Task prompt: Repeat only what lies from the line with "Write the Blender" to the line with "of a camera", those two lines included, exactly as it stands; omit any images.

Extracted entries:
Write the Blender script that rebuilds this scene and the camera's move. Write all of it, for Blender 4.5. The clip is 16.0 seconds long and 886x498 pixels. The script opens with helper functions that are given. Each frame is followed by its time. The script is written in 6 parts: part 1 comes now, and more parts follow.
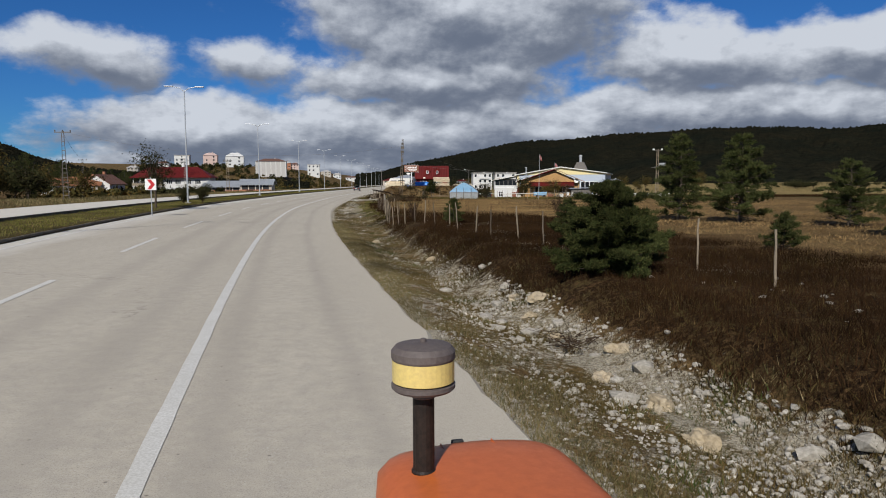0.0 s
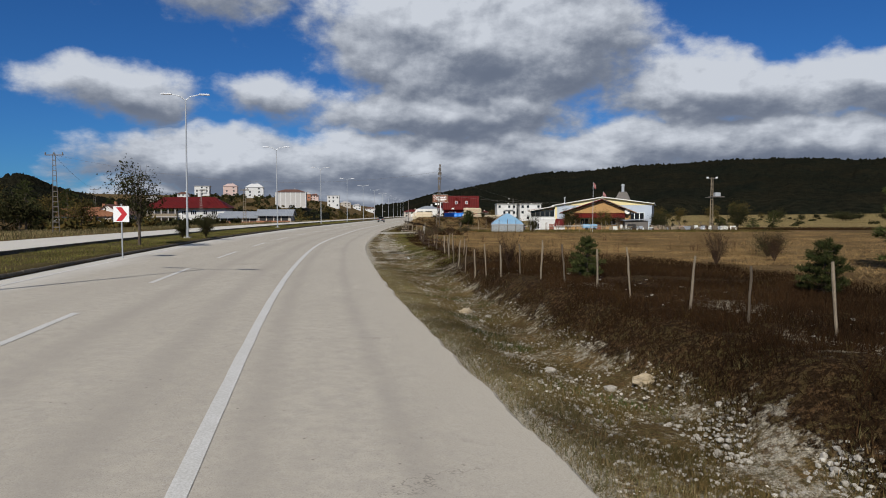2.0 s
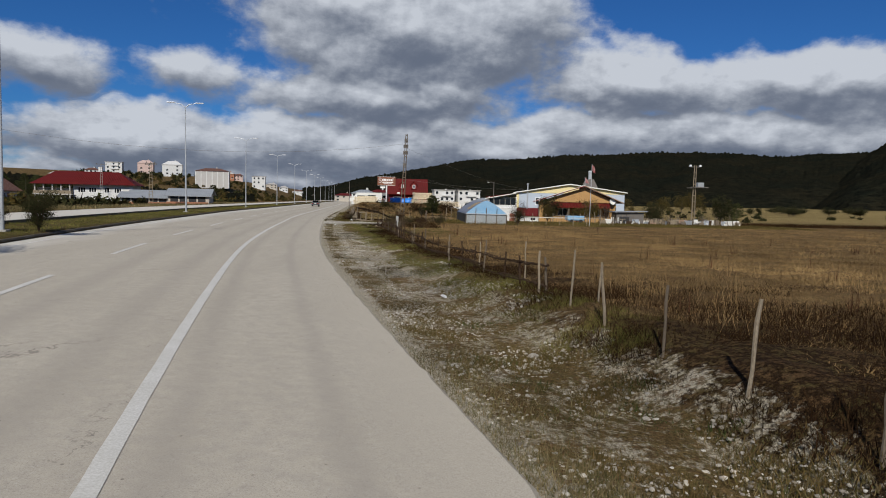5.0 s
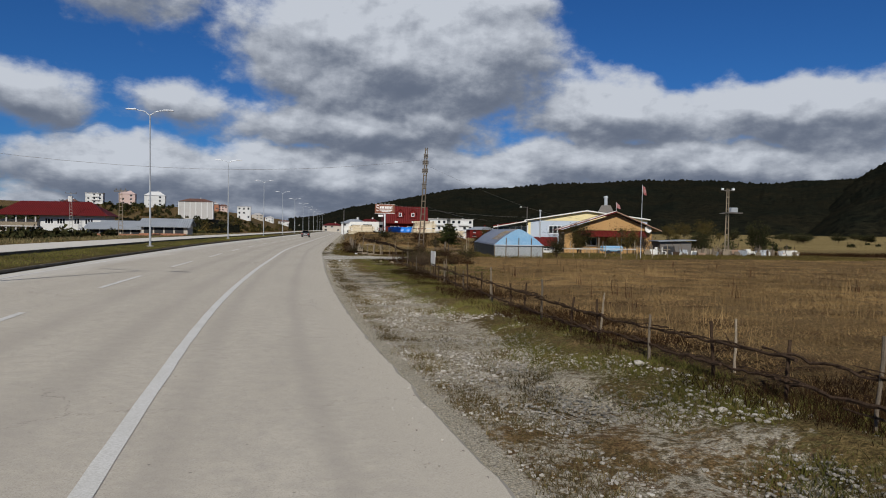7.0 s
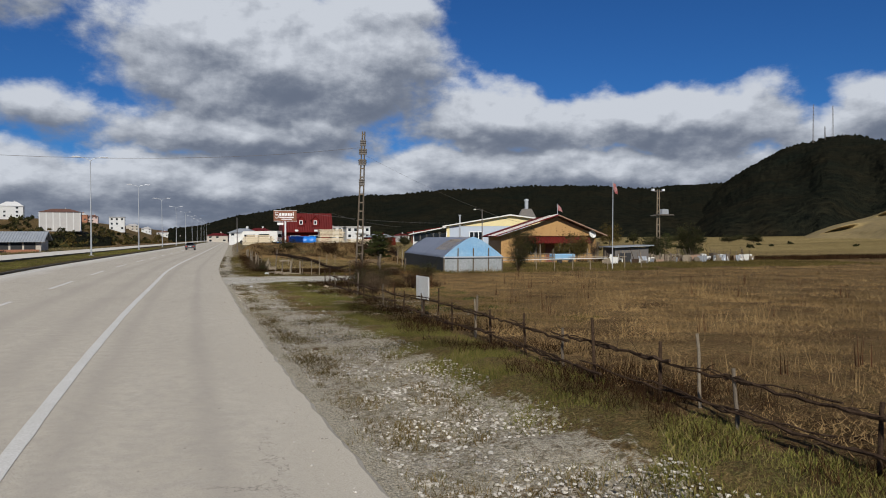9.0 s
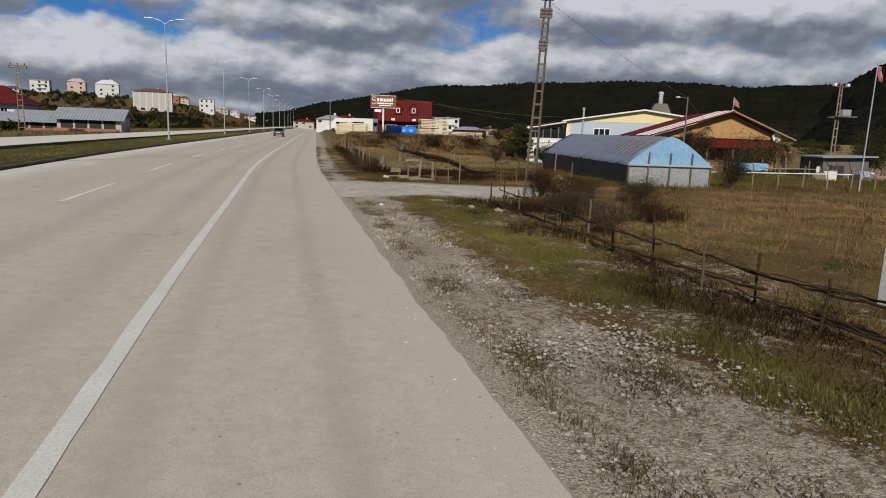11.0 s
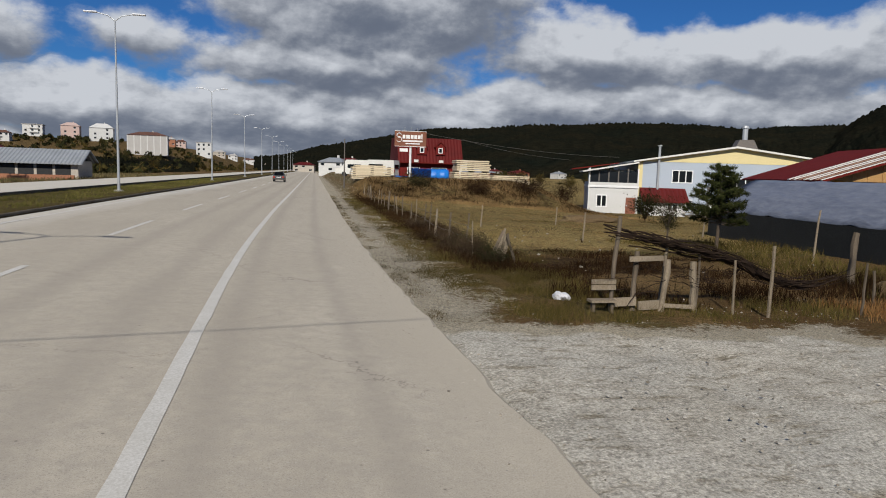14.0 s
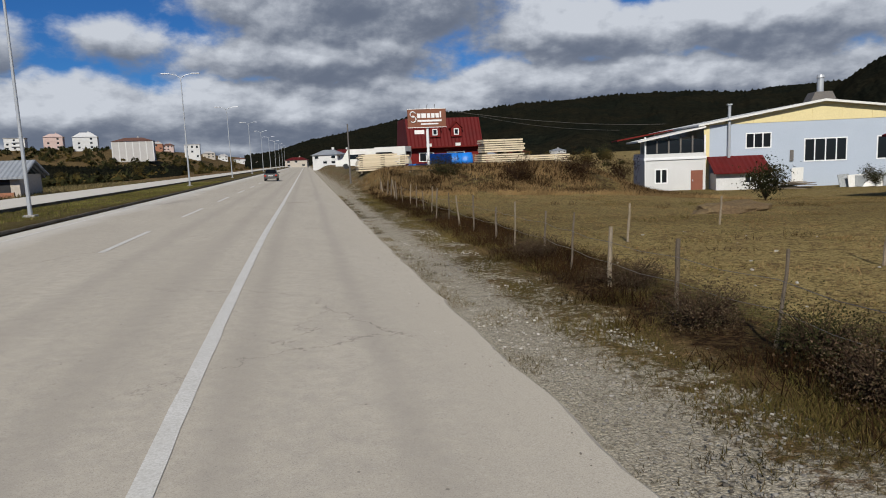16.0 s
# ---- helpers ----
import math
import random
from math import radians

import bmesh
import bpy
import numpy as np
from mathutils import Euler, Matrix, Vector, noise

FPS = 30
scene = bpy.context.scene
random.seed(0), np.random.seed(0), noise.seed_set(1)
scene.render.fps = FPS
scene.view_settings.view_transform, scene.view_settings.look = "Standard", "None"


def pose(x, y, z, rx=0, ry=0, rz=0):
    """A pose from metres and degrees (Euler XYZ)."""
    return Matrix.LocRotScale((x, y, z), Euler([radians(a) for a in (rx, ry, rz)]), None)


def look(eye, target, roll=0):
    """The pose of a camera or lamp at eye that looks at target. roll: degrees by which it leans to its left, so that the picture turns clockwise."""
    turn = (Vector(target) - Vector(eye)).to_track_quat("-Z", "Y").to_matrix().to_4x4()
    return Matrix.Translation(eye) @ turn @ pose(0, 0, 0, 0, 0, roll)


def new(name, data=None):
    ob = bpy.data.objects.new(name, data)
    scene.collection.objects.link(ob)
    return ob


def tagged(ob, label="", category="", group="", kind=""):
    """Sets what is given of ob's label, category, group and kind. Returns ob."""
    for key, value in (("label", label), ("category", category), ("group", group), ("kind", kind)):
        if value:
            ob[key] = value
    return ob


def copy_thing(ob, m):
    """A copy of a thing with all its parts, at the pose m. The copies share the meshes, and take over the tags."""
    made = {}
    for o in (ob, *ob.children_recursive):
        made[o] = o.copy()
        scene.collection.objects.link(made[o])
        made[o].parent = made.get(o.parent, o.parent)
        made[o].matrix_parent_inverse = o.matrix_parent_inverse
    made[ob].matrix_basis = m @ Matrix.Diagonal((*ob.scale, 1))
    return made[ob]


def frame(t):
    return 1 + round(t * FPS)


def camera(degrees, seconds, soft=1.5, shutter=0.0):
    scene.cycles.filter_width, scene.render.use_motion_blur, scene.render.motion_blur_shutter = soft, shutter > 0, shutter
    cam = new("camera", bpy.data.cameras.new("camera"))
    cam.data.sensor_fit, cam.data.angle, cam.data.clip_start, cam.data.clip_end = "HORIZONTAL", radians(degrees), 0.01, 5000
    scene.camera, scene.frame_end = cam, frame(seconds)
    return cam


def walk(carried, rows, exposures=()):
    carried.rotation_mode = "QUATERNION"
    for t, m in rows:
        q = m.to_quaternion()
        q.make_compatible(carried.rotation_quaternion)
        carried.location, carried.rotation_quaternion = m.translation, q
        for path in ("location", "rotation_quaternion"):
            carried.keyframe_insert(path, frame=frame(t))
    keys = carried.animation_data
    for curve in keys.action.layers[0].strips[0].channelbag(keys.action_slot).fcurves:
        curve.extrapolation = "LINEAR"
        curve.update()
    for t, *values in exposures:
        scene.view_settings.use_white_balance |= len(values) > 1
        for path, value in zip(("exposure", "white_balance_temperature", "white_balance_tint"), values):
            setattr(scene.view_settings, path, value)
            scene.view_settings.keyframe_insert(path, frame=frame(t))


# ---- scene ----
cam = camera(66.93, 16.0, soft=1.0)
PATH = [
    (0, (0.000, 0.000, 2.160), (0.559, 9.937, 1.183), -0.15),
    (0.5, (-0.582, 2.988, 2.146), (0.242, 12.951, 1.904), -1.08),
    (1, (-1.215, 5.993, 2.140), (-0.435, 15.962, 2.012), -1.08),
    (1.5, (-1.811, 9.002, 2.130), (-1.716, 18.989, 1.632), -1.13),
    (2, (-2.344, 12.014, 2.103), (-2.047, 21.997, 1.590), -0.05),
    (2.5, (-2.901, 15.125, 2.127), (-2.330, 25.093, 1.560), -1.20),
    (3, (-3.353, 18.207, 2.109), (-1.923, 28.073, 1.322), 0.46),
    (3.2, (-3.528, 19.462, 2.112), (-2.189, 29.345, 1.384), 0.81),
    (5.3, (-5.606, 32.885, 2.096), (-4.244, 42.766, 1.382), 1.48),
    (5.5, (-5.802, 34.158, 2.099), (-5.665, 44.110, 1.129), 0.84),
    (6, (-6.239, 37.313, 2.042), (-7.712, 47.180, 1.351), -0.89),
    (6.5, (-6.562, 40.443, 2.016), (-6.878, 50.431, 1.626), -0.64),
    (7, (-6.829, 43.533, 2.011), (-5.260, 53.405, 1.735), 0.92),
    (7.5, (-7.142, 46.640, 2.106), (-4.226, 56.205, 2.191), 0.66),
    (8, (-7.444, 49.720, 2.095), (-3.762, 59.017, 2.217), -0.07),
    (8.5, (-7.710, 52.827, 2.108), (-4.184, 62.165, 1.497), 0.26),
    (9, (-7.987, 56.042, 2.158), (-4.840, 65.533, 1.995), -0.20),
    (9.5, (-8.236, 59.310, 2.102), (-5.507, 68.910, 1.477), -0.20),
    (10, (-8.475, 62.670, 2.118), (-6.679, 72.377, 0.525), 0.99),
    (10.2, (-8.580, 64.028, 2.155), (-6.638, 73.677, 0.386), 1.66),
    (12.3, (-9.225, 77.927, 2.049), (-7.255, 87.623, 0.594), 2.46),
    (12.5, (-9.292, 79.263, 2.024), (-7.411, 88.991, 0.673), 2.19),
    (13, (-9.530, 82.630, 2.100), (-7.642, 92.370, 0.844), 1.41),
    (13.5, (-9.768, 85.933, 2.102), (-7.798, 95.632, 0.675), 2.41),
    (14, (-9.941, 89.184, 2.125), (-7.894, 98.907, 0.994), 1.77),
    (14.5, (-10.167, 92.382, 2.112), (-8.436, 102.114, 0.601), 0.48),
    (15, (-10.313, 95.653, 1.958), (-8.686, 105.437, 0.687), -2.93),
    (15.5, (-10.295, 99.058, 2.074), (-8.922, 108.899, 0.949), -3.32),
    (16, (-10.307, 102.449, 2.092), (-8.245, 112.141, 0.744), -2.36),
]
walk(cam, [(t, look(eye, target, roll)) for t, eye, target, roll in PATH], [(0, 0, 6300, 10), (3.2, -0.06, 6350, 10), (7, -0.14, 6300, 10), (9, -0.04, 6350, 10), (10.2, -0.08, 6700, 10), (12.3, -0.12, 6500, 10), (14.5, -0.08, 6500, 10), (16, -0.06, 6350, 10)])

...

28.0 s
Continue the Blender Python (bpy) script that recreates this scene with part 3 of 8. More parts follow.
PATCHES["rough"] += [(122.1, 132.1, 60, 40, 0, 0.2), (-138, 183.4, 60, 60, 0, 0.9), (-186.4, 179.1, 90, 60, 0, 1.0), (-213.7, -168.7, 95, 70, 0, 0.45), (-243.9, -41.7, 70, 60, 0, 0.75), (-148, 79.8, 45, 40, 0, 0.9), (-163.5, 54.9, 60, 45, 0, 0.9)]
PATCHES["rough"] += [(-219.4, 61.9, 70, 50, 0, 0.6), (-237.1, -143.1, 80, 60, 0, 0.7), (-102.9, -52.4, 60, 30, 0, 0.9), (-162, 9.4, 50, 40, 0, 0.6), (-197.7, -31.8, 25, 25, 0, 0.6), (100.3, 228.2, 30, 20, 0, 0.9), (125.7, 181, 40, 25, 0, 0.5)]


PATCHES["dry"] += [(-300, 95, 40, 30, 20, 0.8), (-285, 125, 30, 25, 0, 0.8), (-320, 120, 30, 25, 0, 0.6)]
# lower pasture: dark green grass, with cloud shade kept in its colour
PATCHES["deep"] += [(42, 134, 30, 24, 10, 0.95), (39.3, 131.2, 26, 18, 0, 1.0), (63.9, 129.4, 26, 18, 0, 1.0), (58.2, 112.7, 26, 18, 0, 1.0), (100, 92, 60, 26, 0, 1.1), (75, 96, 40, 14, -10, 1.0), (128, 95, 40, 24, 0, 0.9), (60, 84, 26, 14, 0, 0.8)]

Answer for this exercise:
Write the Blender script that rebuilds this scene and the camera's move. Write all of it, for Blender 4.5. The clip is 16.0 seconds long and 886x498 pixels. The script opens with helper functions that are given. Each frame is followed by its time. The script is written in 6 parts: part 1 comes now, and more parts follow.
0.0 s
2.0 s
5.0 s
7.0 s
9.0 s
11.0 s
14.0 s
16.0 s
# ---- helpers ----
import math
import random
from math import radians

import bmesh
import bpy
import numpy as np
from mathutils import Euler, Matrix, Vector, noise

FPS = 30
scene = bpy.context.scene
random.seed(0), np.random.seed(0), noise.seed_set(1)
scene.render.fps = FPS
scene.view_settings.view_transform, scene.view_settings.look = "Standard", "None"


def pose(x, y, z, rx=0, ry=0, rz=0):
    """A pose from metres and degrees (Euler XYZ)."""
    return Matrix.LocRotScale((x, y, z), Euler([radians(a) for a in (rx, ry, rz)]), None)


def look(eye, target, roll=0):
    """The pose of a camera or lamp at eye that looks at target. roll: degrees by which it leans to its left, so that the picture turns clockwise."""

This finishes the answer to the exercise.